Ownership boundaries (must be explicit)

Platform owns: templates, orchestration, registry, serving infra, observability primitives, governance framework
Model teams own: features, training code, eval criteria, thresholds, business KPI alignment, oncall for model behavior (with platform support)

8) “Keep it simple” rules that prevent platform death

The 10 platform rules (hard-earned defaults)

Reuse existing infra (data warehouse, CI/CD, auth) before adding “ML-specific replacements”
Standardize interfaces before standardizing tools
Containers everywhere (training and serving)
Metadata/lineage is non-negotiable (otherwise you can’t debug or audit)
Policy gates are automated, not wiki checklists
Observability is part of the platform, not a model-team afterthought
Make the golden path the easiest path
Provide escape hatches for advanced use cases
Cost controls are features (quotas, budgets, chargeback/showback)
Adoption > elegance (if users don’t adopt, the platform doesn’t exist)

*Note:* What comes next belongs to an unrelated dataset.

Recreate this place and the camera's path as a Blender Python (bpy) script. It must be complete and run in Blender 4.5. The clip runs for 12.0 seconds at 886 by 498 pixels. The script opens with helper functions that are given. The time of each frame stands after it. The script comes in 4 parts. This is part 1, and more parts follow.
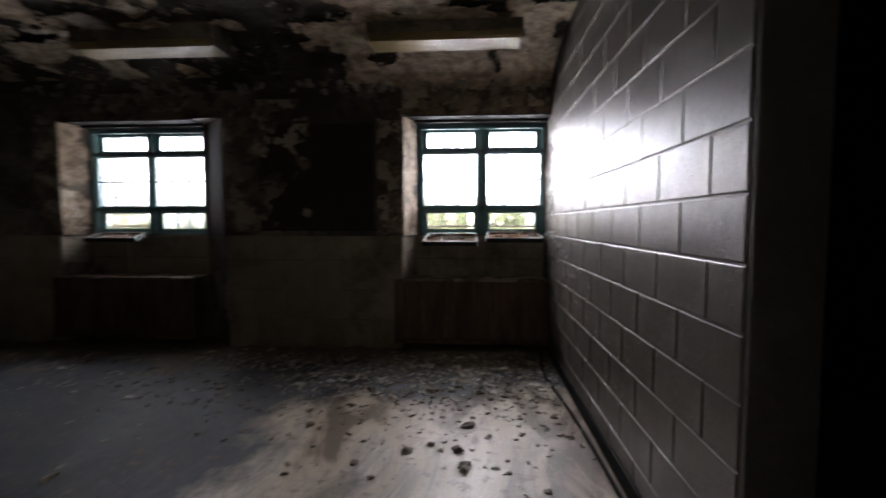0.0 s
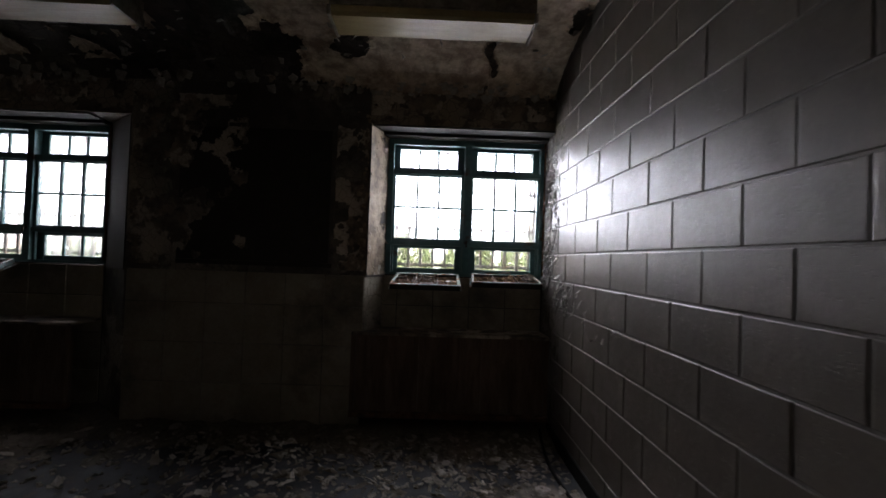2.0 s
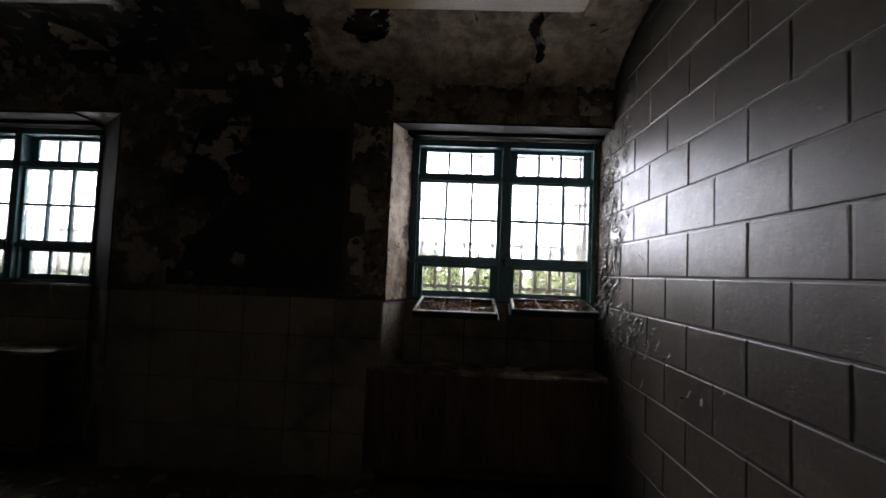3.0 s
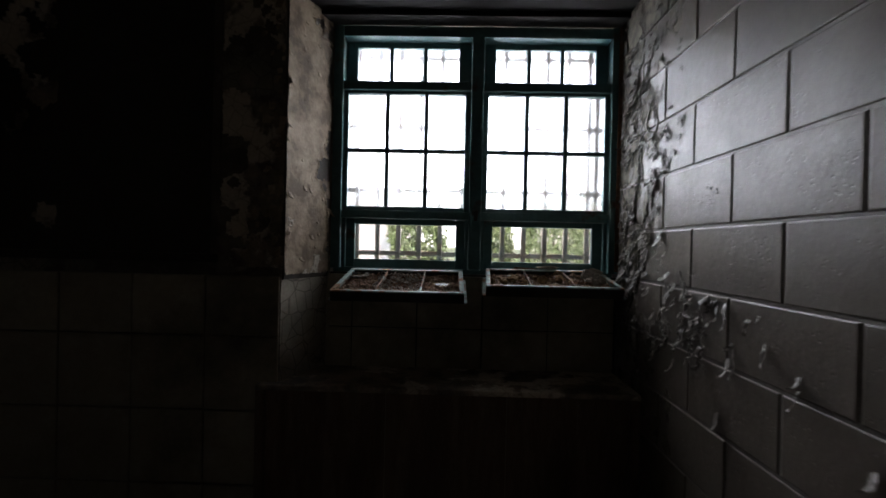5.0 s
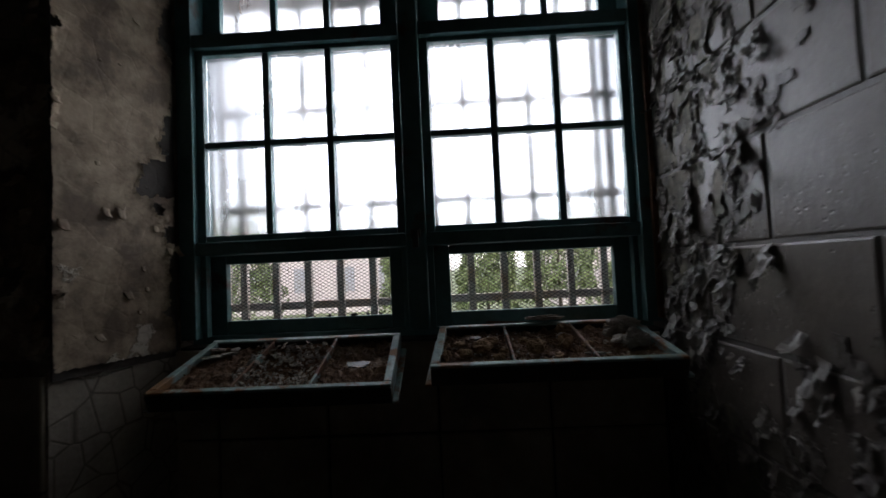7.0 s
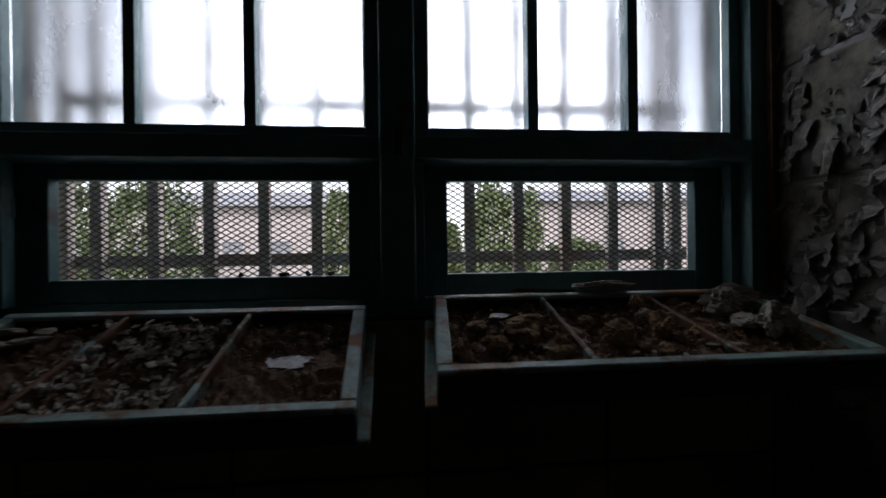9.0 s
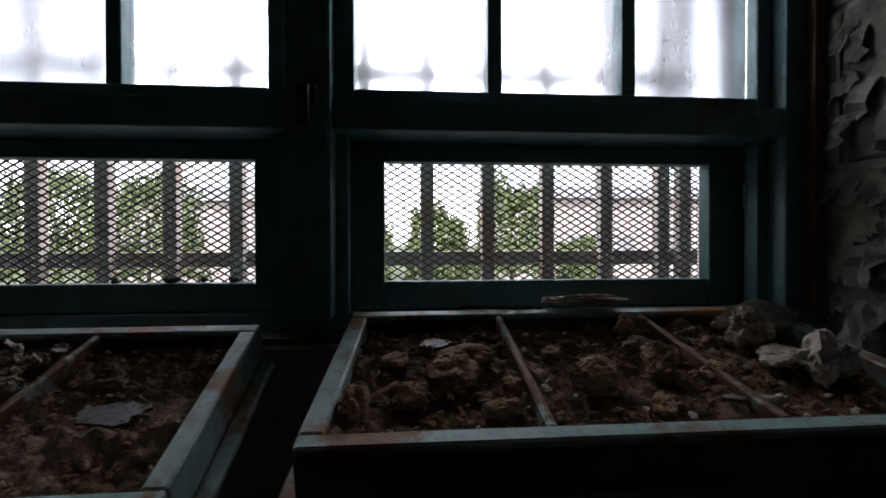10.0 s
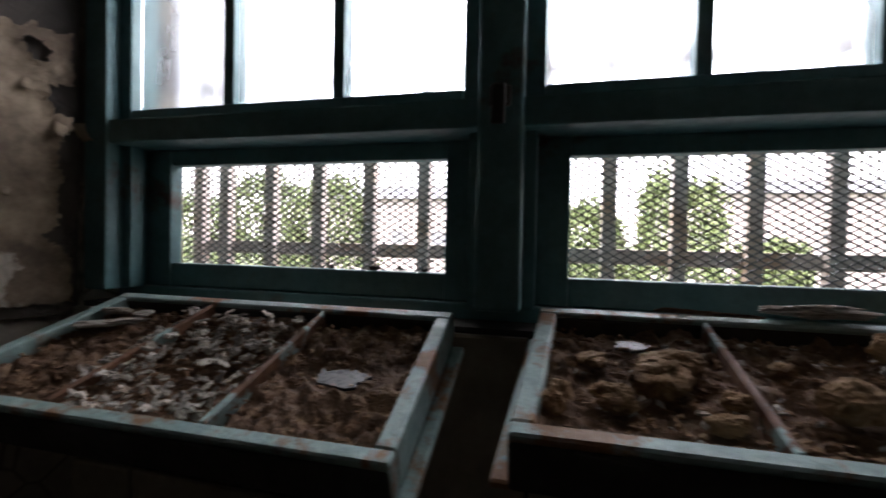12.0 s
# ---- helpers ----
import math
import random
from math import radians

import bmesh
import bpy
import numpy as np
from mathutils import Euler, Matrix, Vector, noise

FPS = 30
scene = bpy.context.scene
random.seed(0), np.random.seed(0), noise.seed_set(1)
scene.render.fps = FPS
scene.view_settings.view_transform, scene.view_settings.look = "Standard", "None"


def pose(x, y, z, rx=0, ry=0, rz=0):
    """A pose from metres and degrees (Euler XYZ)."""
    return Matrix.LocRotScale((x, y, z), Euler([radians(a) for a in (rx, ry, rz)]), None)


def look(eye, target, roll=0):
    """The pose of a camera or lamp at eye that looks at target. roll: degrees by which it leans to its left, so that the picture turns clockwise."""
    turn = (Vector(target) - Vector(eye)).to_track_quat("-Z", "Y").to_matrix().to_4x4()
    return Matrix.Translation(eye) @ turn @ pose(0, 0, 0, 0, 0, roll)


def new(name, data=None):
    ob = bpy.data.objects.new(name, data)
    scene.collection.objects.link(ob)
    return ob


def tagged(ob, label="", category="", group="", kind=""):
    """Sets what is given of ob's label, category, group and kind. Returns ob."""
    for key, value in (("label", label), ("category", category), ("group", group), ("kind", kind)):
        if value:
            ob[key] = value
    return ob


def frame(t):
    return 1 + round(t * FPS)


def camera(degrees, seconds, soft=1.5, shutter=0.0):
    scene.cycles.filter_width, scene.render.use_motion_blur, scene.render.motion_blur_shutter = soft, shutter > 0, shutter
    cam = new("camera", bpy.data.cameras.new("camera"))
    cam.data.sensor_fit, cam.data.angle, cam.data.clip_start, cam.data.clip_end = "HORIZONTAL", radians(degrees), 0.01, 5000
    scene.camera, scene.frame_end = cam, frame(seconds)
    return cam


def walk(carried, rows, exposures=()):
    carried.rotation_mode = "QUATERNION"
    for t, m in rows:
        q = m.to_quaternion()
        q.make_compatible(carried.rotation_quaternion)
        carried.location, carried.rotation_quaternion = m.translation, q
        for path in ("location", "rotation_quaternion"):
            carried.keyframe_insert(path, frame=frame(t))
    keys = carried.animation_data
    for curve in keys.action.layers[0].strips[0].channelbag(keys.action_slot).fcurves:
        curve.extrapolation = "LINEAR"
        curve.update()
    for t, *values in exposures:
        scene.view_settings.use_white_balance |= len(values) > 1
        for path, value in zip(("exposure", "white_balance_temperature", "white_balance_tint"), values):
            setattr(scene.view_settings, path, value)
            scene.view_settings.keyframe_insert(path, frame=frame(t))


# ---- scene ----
cam = camera(89.2, 12.0, soft=1.5, shutter=0.5)
PATH = [
    (0, (0.243, 0.626, 1.318), (0.109, 2.618, 1.201), -0.0),
    (0.5, (0.222, 0.798, 1.296), (0.423, 2.787, 1.232), -1.7),
    (1, (0.229, 1.072, 1.301), (0.302, 3.07, 1.288), -0.2),
    (1.5, (0.185, 1.307, 1.311), (0.25, 3.305, 1.279), 2.6),
    (2, (0.058, 1.589, 1.333), (0.102, 3.588, 1.379), 2.0),
    (2.5, (0.03, 1.856, 1.337), (-0.002, 3.856, 1.39), 1.0),
    (3, (0.021, 2.182, 1.382), (-0.055, 4.178, 1.487), 2.3),
    (3.2, (0.017, 2.307, 1.38), (-0.052, 4.302, 1.495), 2.0),
    (4.8, (0.214, 3.185, 1.309), (0.309, 5.181, 1.382), 1.8),
    (5, (0.23, 3.295, 1.322), (0.188, 5.295, 1.309), 1.3),
    (5.5, (0.251, 3.558, 1.314), (0.251, 5.558, 1.291), -0.5),
    (6, (0.314, 3.742, 1.331), (0.276, 5.741, 1.367), -4.0),
    (6.5, (0.398, 3.946, 1.352), (0.365, 5.942, 1.457), -4.3),
    (6.7, (0.458, 4.03, 1.386), (0.387, 6.027, 1.468), -2.9),
    (8.3, (0.315, 4.538, 1.292), (0.375, 6.53, 1.452), -1.3),
    (8.5, (0.316, 4.576, 1.29), (0.45, 6.569, 1.374), -1.2),
    (9, (0.331, 4.664, 1.299), (0.531, 6.654, 1.295), -0.7),
    (9.5, (0.395, 4.767, 1.305), (0.603, 6.756, 1.281), 0.0),
    (10, (0.453, 4.84, 1.304), (0.611, 6.834, 1.284), -0.2),
    (10.5, (0.476, 4.862, 1.298), (0.524, 6.861, 1.261), -0.0),
    (11, (0.494, 4.861, 1.299), (0.407, 6.859, 1.252), -0.2),
    (11.5, (0.469, 4.851, 1.298), (0.18, 6.829, 1.263), 0.3),
    (12, (0.404, 4.832, 1.301), (-0.085, 6.77, 1.263), 1.2),
]
EXPOSURES = [(0, 4.6, 6600, 20), (1.0, 4.15, 6550, 20), (2.0, 3.7, 6520, 20), (3.0, 3.5, 6500, 19), (5.0, 2.85, 6480, 16), (6.5, 2.05, 6400, 16), (8.5, 1.1, 6150, 16), (9.5, 1.42, 6200, 16), (10.5, 2.45, 6350, 19), (12, 3.05, 6480, 20)]
walk(cam, [(t, look(eye, target, roll)) for t, eye, target, roll in PATH], EXPOSURES)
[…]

9) What to build first (minimal viable platform roadmap)

Phase 1 (highest ROI)

standardized project template + CI baseline
orchestrated training pipelines
artifact store + model registry
one supported deployment path (batch or online) with rollback
baseline monitoring + alerting + runbooks

Phase 2

automated validation gates (data + model)
progressive delivery (canary/shadow)
feature standardization / feature store strategy
lineage + audit trails

Phase 3

multi-tenant hardening (quotas, RBAC, sandboxing)
self-serve onboarding + catalog
advanced monitoring (drift + performance proxies + feedback loops)

Heuristic: ship Phase 1 fast; platform value comes from removing friction today, not from “ultimate architecture.”